Operation V (signal/post) increments a semaphore’s value by one. Then one process from the waiting queue, if any, will be unblocked and allowed to access the critical section.

Semaphores that allow an arbitrary resource count are called counting semaphoares, whereas a binary semaphore restricts the resource count to be only either 0 or 1. Binary semaphores can be used to implement locks and condition variables.
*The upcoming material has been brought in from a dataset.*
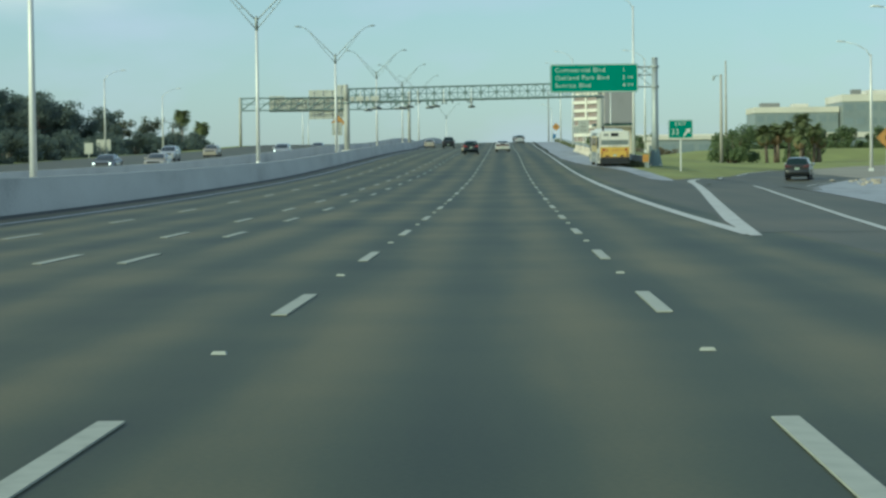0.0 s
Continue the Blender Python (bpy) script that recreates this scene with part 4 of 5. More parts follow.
pines = [(-75, 419), (-70.5, 424), (-66.5, 432), (-78, 408), (-82, 428), (-72, 441)]
for k, (x, y) in enumerate(pines):
    if k < 2:
        put(pine[k], x, y, k * 2.0)
    else:
        put_copy(pine[k % 2], x, y, rng.uniform(0, 6), 2.0 + 0.5 * k)
low = shrub(31, 4.2, 3.2, "low dark shrub at the foot of the trees", M_LEAF)
put(low, -66, 415)
for k in range(9):
    put_copy(low, -66 - rng.uniform(0, 8), 300 + 18 * k + rng.uniform(-5, 5), rng.uniform(0, 6))
for k in range(44):
    put_copy(low, -54.6 - rng.uniform(0, 4), 150 + 5.6 * k + rng.uniform(-2, 2), rng.uniform(0, 6), rng.uniform(0.2, 1.6))
p1 = palm_tree(41, 10.6, 2.7, "tall palm with a round crown beyond the opposite carriageway")
put(p1, -69.4, 463)
p2 = palm_tree(42, 8.2, 2.7, "shorter palm beyond the opposite carriageway")
put(p2, -68.0, 482, 1.0)
snag = thing("palm_stump", Matrix(), "bare dead palm trunk beyond the opposite carriageway", "palm tree")
part("trunk", tube(B(), [(0, 0, -0.4), (0.1, 0, 4), (0.05, 0, 8.6), (0.05, 0, 9.3)], [0.24, 0.19, 0.2, 0.09], 10), M_TRUNK, snag, smooth=True)
put(snag, -71.6, 463)
# cabbage palms and shrubs by the ramp
c1 = palm_tree(43, 3.7, 1.7, "cabbage palm with a skirt of dry fronds on the grass", True, 40)
c2 = palm_tree(44, 4.2, 1.8, "bushy cabbage palm on the grass beside the ramp", True, 40)
c3 = palm_tree(45, 5.2, 1.9, "taller cabbage palm rising above its neighbours", False, 46)
put(c1, 33.4, 266)
put(c2, 36.4, 268, 1.0)
put(c3, 38.6, 271, 0.5)
for k, (x, y, sunk) in enumerate(((34.9, 270, 0.3), (37.5, 265, 0.4), (39.4, 267, 0.2), (40.6, 272, 0.4), (35.9, 275, 0.1), (41.6, 277, 0.1))):
    put_copy(c1 if k % 2 else c2, x, y, k * 1.3, sunk)
s1 = shrub(32, 5.3, 3.1, "dense rounded green shrub on the grass")
s2 = shrub(33, 4.2, 2.8, "dark green shrub on the grass")
put(s1, 29.6, 268)
put(s2, 29.9, 279)
put_copy(s1, 31.4, 283, 1.0, 0.4)
put_copy(s2, 40.5, 284, 2.0, 0.6)
for k in range(16):
    put_copy(s2, 41 + 2.9 * k, 338 + rng.uniform(-8, 8), rng.uniform(0, 6), rng.uniform(0.2, 1.5))
M_BRUSH = leafy(mat("dry brown brush", (0.215, 0.185, 0.115), 0.8, var=0.3, scale=0.4, fine=2))
dry = shrub(61, 4.6, 3.6, "dry brown shrub beyond the guardrail", M_BRUSH)
put(dry, 30.0, 505)
for x, y, sunk in ((34.5, 500, 0.8), (38.5, 508, 0.4), (25.5, 520, 1.2)):
    put_copy(dry, x, y, x, sunk)
t1 = broad_tree(51, 9.5, 4.0, "dark green tree beside the low white building", M_BUSH, 3600)
put(t1, 32.0, 570)
for x, y, s in ((40, 585, 1.0), (50, 540, 3.0), (57, 545, 3.4), (64, 535, 3.0), (28, 640, 0.5)):
    put_copy(t1, x, y, x, s)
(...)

Condition variables and monitors

Condition variables block processes until certain predefined conditions are met. Compared to semaphores, they allow broader conditions to be defined. Condition variables are usually used under a synchronization framework managed by monitors. A monitor consists of a mutex (lock) object and one or more condition variables.

Acquire(mutex);
while (!predicate)
{
    Wait(mutex, condition1);
}
... // critical section
Signal(condition2); // or NotifyAll(condition2);
Release(mutex);

There are three operations on condition variables:

Wait(mutex, condition) lets a thread wait until the predicate becomes true. Specifically, the thread first releases the mutex and then sleeps in the waiting queue associated with the specified condition. Note that these two steps need to be done atomically. Once the thread is waken up from the waiting queue, it automatically reacquires the mutex.
Signal(condition) indicates that the specified condition is true. It then wakes up one thread from the waiting queue associated with the specified condition and let it resume. When multiple threads are waiting on the same condition and predicate, Signal is more efficient over NotifyAll.
NotifyAll(condition) indicates that the specified condition is true. Different from Signal, it wakes up all threads from the waiting queue associated with the specified condition. When multiple threads are waiting on the same condition but different predicates, NotifyAll will be required. Otherwise, if only one thread is waken up with the wrong predicate, it then immediately goes back to sleep without waking up other threads.